I'm not a scholar so don't expect a discussion on the various political and social viewpoints upon the text, and I haven't read this for any school paper or course assessment, I've read it because these 50 pages had an enormous impact upon our world and I've always wanted to find out why.
I read this in the form of the "Penguin Great Ideas" series which I take umbrage at mostly because the "Communist Manifesto" is not a "Great Idea" it's a stupid one for many reasons.
Marx and Engels take the position that globalisation is bad, that the spread of trade and free exchange of ideas is bad as it means people aren't satisfied with the old way of doing things now that they get exposed to new ways. They don't like technology taking the luddite position that it makes everything worse. They believe it makes workers redundant and take less joy in their work. Before I go any further, does anyone agree with this nonsense? It's like they want to freeze time indefinitely, they're anti-progress. So far, so dumb.
Their anti-machine spiel continues as they fume that the bourgeois are in control of the machines and therefore the direction the world is taking. They want the working class to control this instead. So it's just one group of society jealous of what another group of society have. Nothing revolutionary here.
I had to include this quote from the manifesto as I found it ironic - "He (the working man) becomes an appendage of the machine, and it is only the most simple, most monotonous, and most easily acquired knack, that is required of him." Ironic as they claim this is the state of the working man under bourgeois rule but this is ultimately what would happen to countless millions under communist rule in the 20th century.
The manifesto contains largely sweeping statements that aren't backed up with examples or facts, and bizarre statements about the communist utopia that go along the lines of "if everyone were communist then there would be no competition and nobody would be better and so there would be no war". There's a lot of this anti-competition in the manifesto too as apparently we should all be equal and competition means some would be better than others. And don't forget the even weirder stuff about all private property is abolished, those so-called reasons behind that make no sense at all.
I think besides the idealistic posturing, behind which there are no practicalities for how to bring it about, I mean who is to oversee that everyone does a certain job or where all products of production are directed, etc etc, there is very little of substance. But then it's aimed at the working classes who, especially at this time in the mid-19th century, they were very poorly educated if at all, and so they wouldn't have the mental tools to dissect the propaganda and lack of pragmatic thinking that the manifesto contains, they would simply swallow the message of "bourgeois bad, working class good, we will make the working class have better living standards".
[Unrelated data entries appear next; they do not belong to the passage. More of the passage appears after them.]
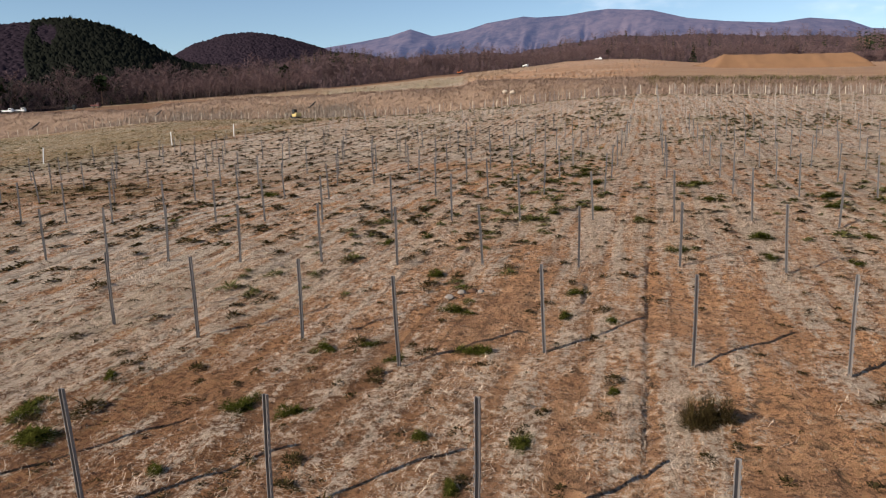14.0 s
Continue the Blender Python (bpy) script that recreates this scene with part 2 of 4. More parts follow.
def tex(nt, scale, detail=6.0, rough=0.6, stretch=None, distort=0.0):
    co = nt.nodes.new("ShaderNodeTexCoord").outputs["Object"]
    if stretch:
        mp = node(nt, "ShaderNodeMapping", Vector=co)
        mp.inputs["Scale"].default_value = stretch
        co = mp.outputs[0]
    n = node(nt, "ShaderNodeTexNoise", Vector=co, Scale=scale, Detail=detail, Roughness=rough, Distortion=distort)
    return n.outputs["Fac"]


def mixc(nt, fac, a, b):
    n = nt.nodes.new("ShaderNodeMix")
    n.data_type = "RGBA"
    for s, v in ((n.inputs[0], fac), (n.inputs[6], a), (n.inputs[7], b)):
        if hasattr(v, "is_linked"):
            nt.links.new(v, s)
        else:
            s.default_value = v if not isinstance(v, tuple) else (*v, 1)
    return n.outputs[2]


def calc(nt, op, a, b=0.0, c=0.0, clamp=False):
    n = nt.nodes.new("ShaderNodeMath")
    n.operation, n.use_clamp = op, clamp
    for s, v in zip(n.inputs, (a, b, c)):
        if hasattr(v, "is_linked"):
            nt.links.new(v, s)
        else:
            s.default_value = v
    return n.outputs[0]


def step(nt, v, lo, hi):
    n = nt.nodes.new("ShaderNodeMapRange")
    n.interpolation_type = "SMOOTHSTEP"
    for s, val in zip(n.inputs[:3], (v, lo, hi)):
        if hasattr(val, "is_linked"):
            nt.links.new(val, s)
        else:
            s.default_value = val
    return n.outputs[0]


def relief(nt, bsdf, fac, strength, dist):
    b = node(nt, "ShaderNodeBump", Height=fac, Strength=strength, Distance=dist)
    nt.links.new(b.outputs[0], bsdf.inputs["Normal"])


def surface(name, dark, light, scale=20.0, rough=0.8, metal=0.0, bump=0.0, island=False):
    """A plain surface with two scales of unevenness."""
    mat, nt, bsdf = nodes(name)
    fac = calc(nt, "ADD", calc(nt, "MULTIPLY", tex(nt, scale), 0.6), calc(nt, "MULTIPLY", tex(nt, scale * 0.17, 3), 0.5), clamp=True)
    if island:
        fac = nt.nodes.new("ShaderNodeNewGeometry").outputs["Random Per Island"]
    nt.links.new(mixc(nt, fac, dark, light), bsdf.inputs["Base Color"])
    bsdf.inputs["Roughness"].default_value, bsdf.inputs["Metallic"].default_value = rough, metal
    bsdf.inputs["Specular IOR Level"].default_value = 0.25
    if bump:
        relief(nt, bsdf, tex(nt, scale * 2), bump, 0.01)
    return mat


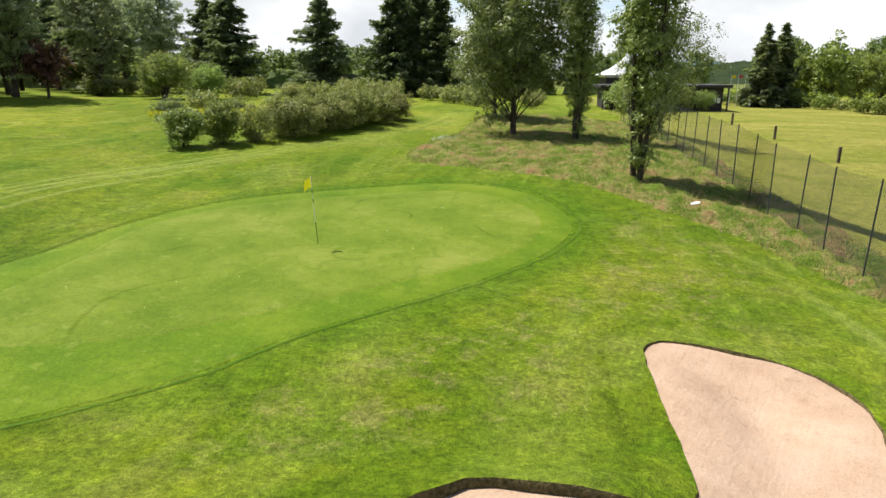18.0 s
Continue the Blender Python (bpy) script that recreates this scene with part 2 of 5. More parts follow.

And ultimately the manifesto was used as a tool for a whole new group of people to enslave the same people while taking the wealth for themselves. Look at the legacy that the 20th century left us - two failed ideologies, fascism and communism. And yet when you look at the two, in practice they weren't that different. Communist Russia, Vietnam, Cuba, North Korea, all became totalitarian regimes under the guise that they were doing it all for the working man. That may not have been Marx and Engels' plan but that was certainly what happened and their convincing (to others, I certainly wasn't convinced by any of the empty arguments) arguments led millions of people to their deaths and inadvertently changed the world for the worse, hence my view that "The Communist Manifesto" is manifestly not a great idea. Their utopia was like all utopias, a mirage and nothing more.
As for the rest of the manifesto, it talks a lot about different kinds of communists which was dull, it repeats the word "bourgeois" far too often (but then this is a propaganda leaflet so they had to hammer home the message that property and individual freedoms are bad), but there are moments of strangely poetic writing such as "the robe of speculative cobwebs, embroidered with flowers of rhetoric, steeped in the dew of sickly sentiment, this transcendental robe..." (p.42).
I found it quite a chore to read but necessary as it's a document that has had an inordinate amount of impact on our world and it's communist ideas continue to brainwash the people of North Korea and Cuba (both third world countries led by dictators). I'm glad I read it too because I learned that sometimes ideas that are meant to beneficial to mankind can be subverted by others to exploit people and change the stated purpose to something completely different, like Nietzsches' "Superman" theory and Hitler's Nazi party.
It's an interesting historical document, competently written, but don't expect revelations in the text or well thought out ideas. What you'll find inside are idealism, strange rhetoric, character assassination, and a lack of coherent thinking - in short, propaganda, nothing more.